Very few business people ever work out, how many ways their customers are involved in public activities. The key is to look at what your current customers do, because your future customers may well do the same. If your current customers are members of a particular professional organisation, whether that is Institute of Directors (IOD) or the Institute of Chartered Accountants in England and Wales (ICAEW) or Institute of Electrical and Electronics Engineers (IEEE) (that’s for electrical engineering amongst other things, for anyone who was perplexed by the Es) or are involved in an obviously public organisation like the council or a local sporting club, then other potential customers might well be there too.

Get involved – and not just by expecting your marketing director or CEO to stand up and speak at every opportunity. If you need graduates from a particular discipline for your workforce, then encourage your current crop of graduates to carry on being connected with their universities and their peer group. Let them go and speak to their fellow undergraduates about work and your company, to encourage others to want to work for you in the future.

Look at the alumni associations that your senior employees and directors are members of, these could be a rich source of relevant connections for your business. Everyone in your company has some public connections that could be doing good for your business, whether that is about finding prospects or maintaining good relations with current customers or attracting possible recruits. It may be by giving every employee 1 or 2 days a year that are not holiday days to be involved in professional development, public activities or even activities they just enjoy. Encourage them to use those days, without browbeating them into making it just a company praise fest or to prove direct benefit to the business.

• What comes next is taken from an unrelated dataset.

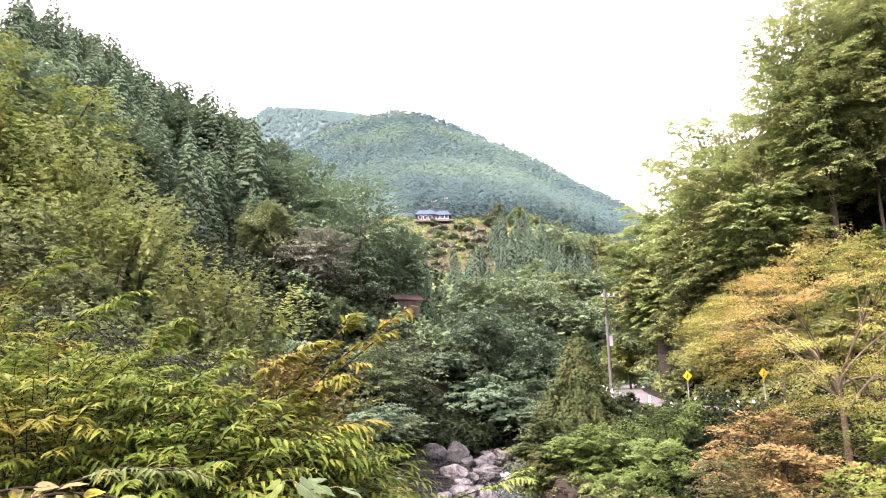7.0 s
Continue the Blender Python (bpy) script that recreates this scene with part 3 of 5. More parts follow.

How much business is done on the golf course is a truism. Shaking up your view of your business and its public connections is one way of adding depth to your Customer Relationship Management (CRM) programmes and improving the resilience of your business. If your company is known to behave positively towards its workforce, then it will be all the more acceptable if you have to do something drastic, like make a significant number of people redundant or move manufacturing. It will also help you attract customers who want to buy from a trustworthy business.

As an organisation, you’ve got to be real, have personality which is always the basis of brand, and public relations is a key way of developing and maintaining your brand.